In Louisiana, people can become co-owners of immovable property through various means, but the two most common methods are through marriage/divorce and through succession.  No matter how the property is acquired, it is universal that there must be consent of all of the co-owners, no matter how many, to sell, encumber, or lease the entirety of the property.  This can often lead to fights amongst business partners or even family.  It is important to know your rights as a co-owner including whether you are liable for rent, if you can seek reimbursement for expenses, and how you can initiate the sale of a property.

Co-Owners’ Liability for Rent

Each co-owner has an equal right to the use and occupancy of the entire property without paying rent to the other co-owners.  Louisiana Civil Code Art. 802 provides that while all co-owners are entitled to use and occupy a thing held in co-ownership, they cannot prevent another co-owner from making such use of it, and that each co-owner has the right to use and enjoy the thing as if he were a sale owner.

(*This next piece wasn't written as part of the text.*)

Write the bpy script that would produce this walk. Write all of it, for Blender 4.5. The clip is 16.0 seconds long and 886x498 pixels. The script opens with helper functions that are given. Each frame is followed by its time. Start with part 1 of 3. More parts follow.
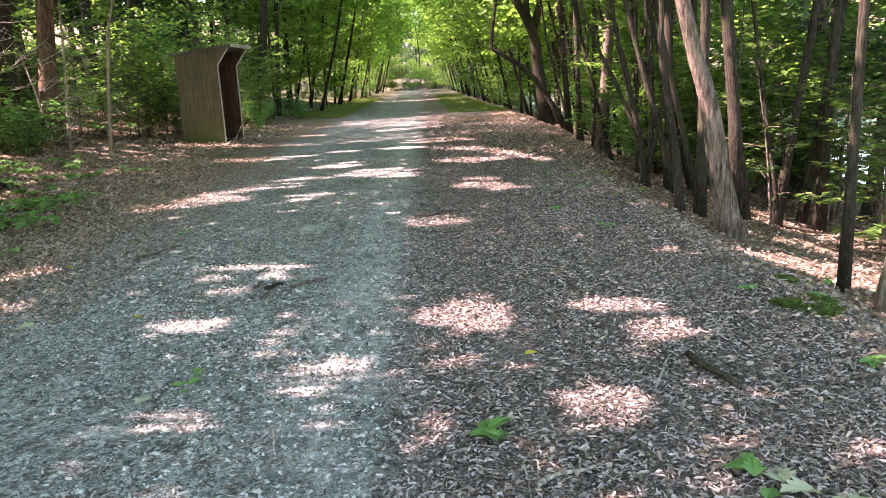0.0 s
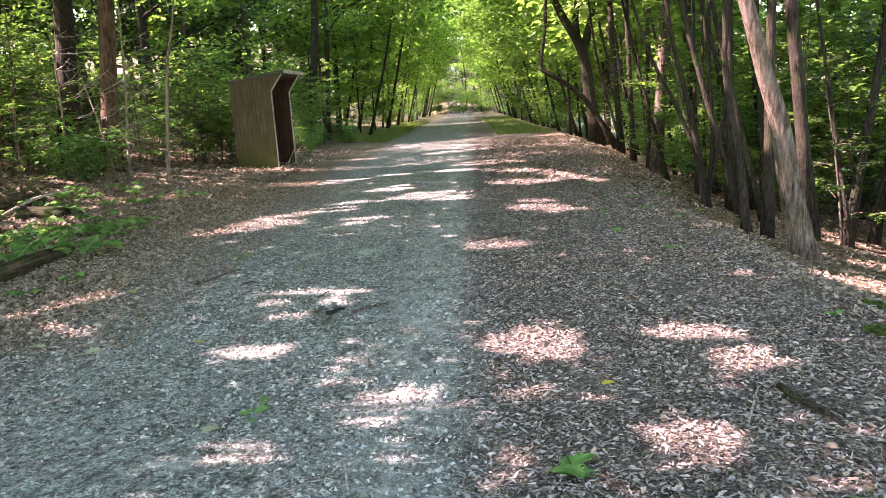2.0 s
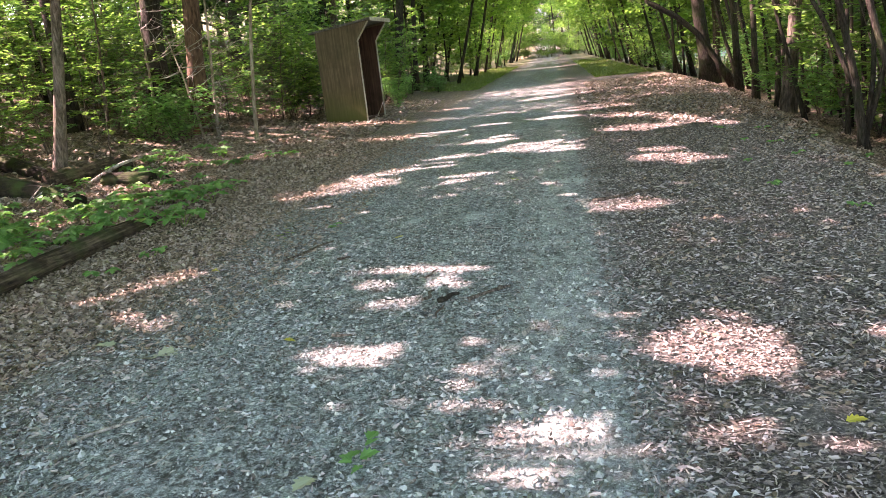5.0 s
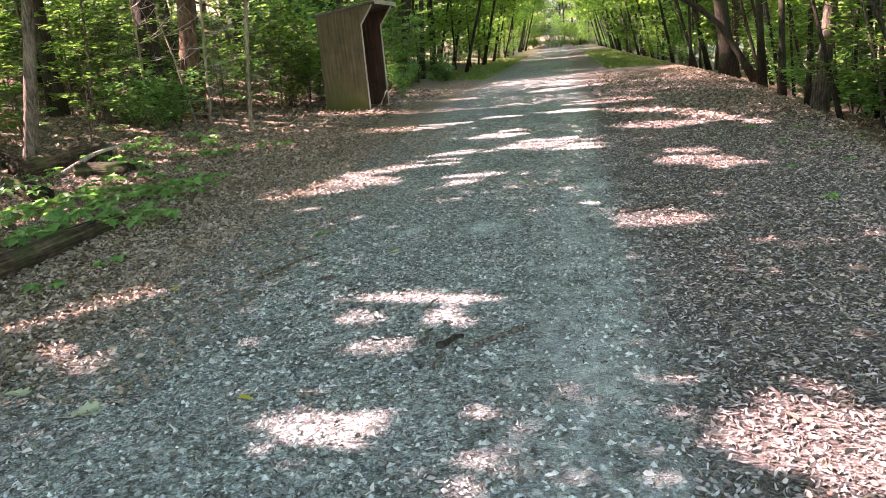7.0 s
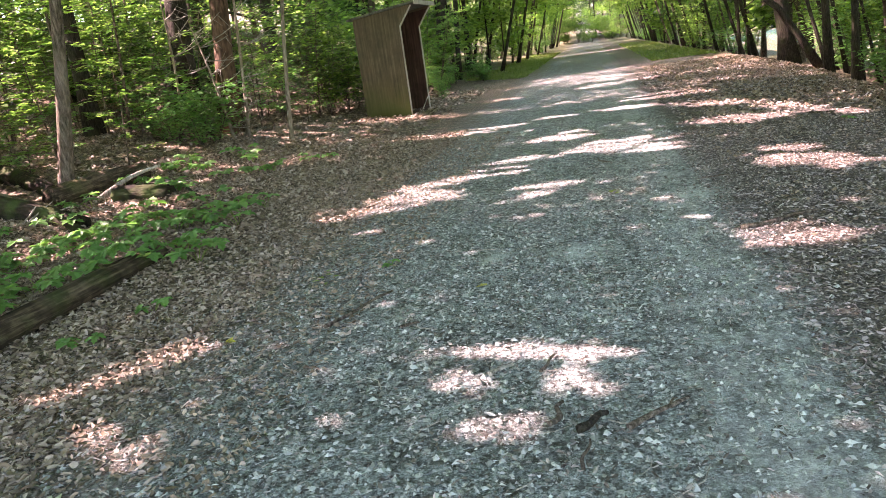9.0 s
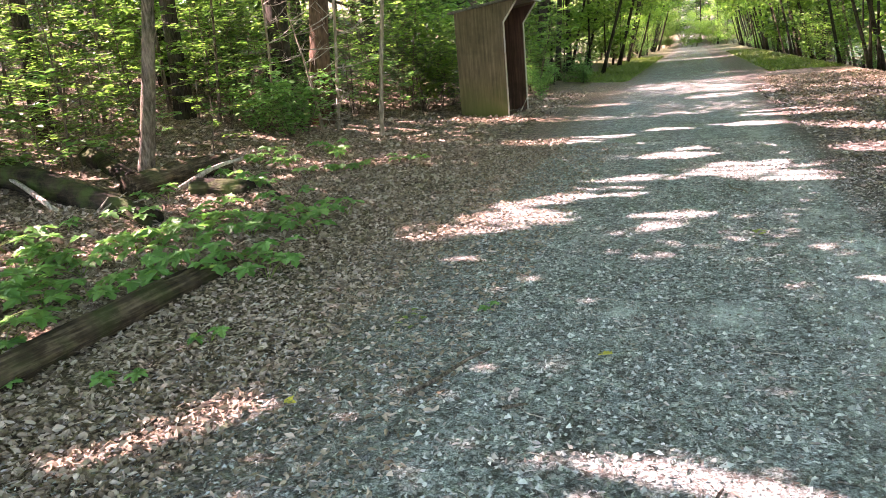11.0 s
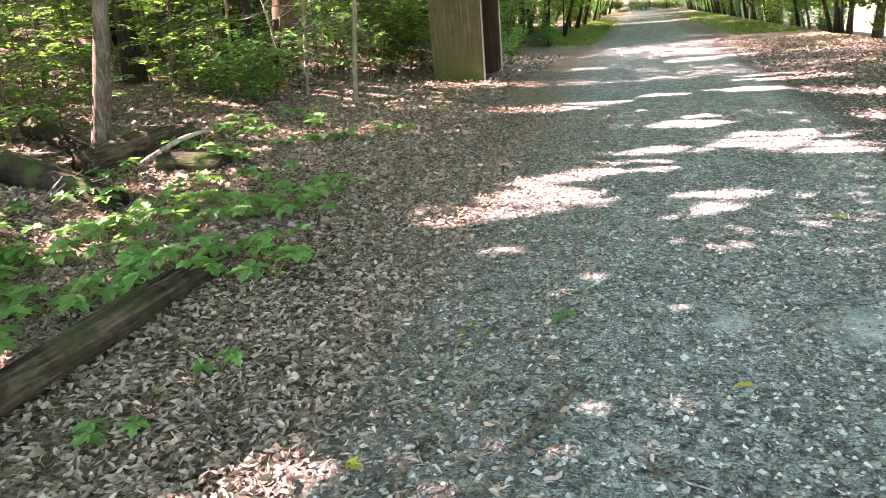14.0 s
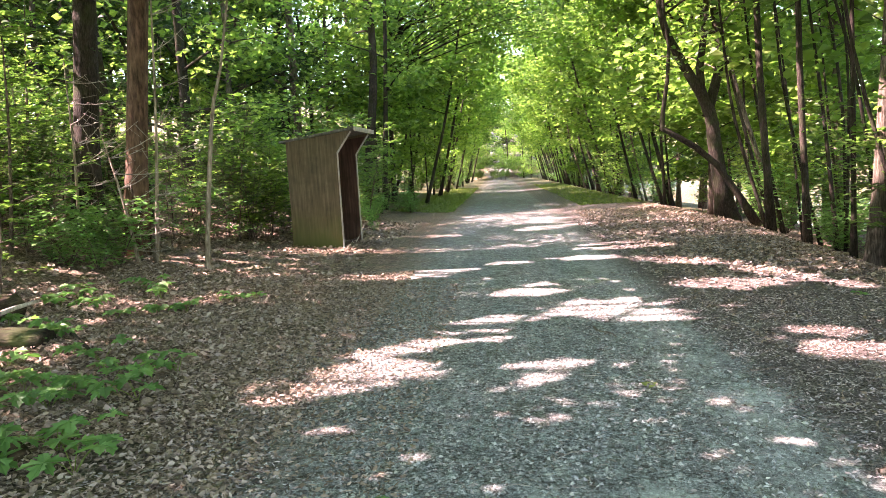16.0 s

The Louisiana Supreme Court holds that co-owners need not pay rent to another  co-owner for his exclusive use of co-owned property; however, recent decisions show that when a co-owner refuses a demand for occupancy from another, the disenfranchised co-owner has a right to rental reimbursement. In other words, two siblings who inherit property after their parents pass cannot seek rent from one another unless one sibling lives in the inherited property and refuses to allow the other sibling to do the same.

Co-Owners Liability for Expenses

The Louisiana Civil Code holds that when a co-owner has incurred necessary expenses, and expenses for ordinary maintenance and repairs, he is entitled to reimbursement from the other co-owners in proportion to their shares.  However, the law adds a caveat to say that reimbursements will be reduced in proportion to the value of the enjoyment of the co-owner.

This article serves to state that while co-owners are equally responsible for maintaining the co-owned property, if one co-owner lives on/at the property exclusively, he shall be liable for paying most, if not all, of the maintenance expenses.

Selling Co-Owned Property

Louisiana law is clear that no one may be compelled to own something with someone else and that nay co-owner has a right to demand partition of the thing held in co-ownership.  One exception is if there is an agreement not to partition a property for a maximum time period of fifteen years.  A partition is a sale of the co-owned property and can take place in two forms: in-kind and by licitation.  An in-kind partition is possible when the thing to be divided is a large tract of land which can be divided among the co-owners without diminishing the value of their interests.  Much more common, partition by licitation involves the judicially ordered sale of a house at public auction.  Partition by licitation also comes with a catch: since the sale is via public auction, the property may not fetch near market price.  For that reason among others, once a lawsuit is filed to partition a property, there is often a settlement amongst the owners to list the property for sale privately so that they can maximize the sales price.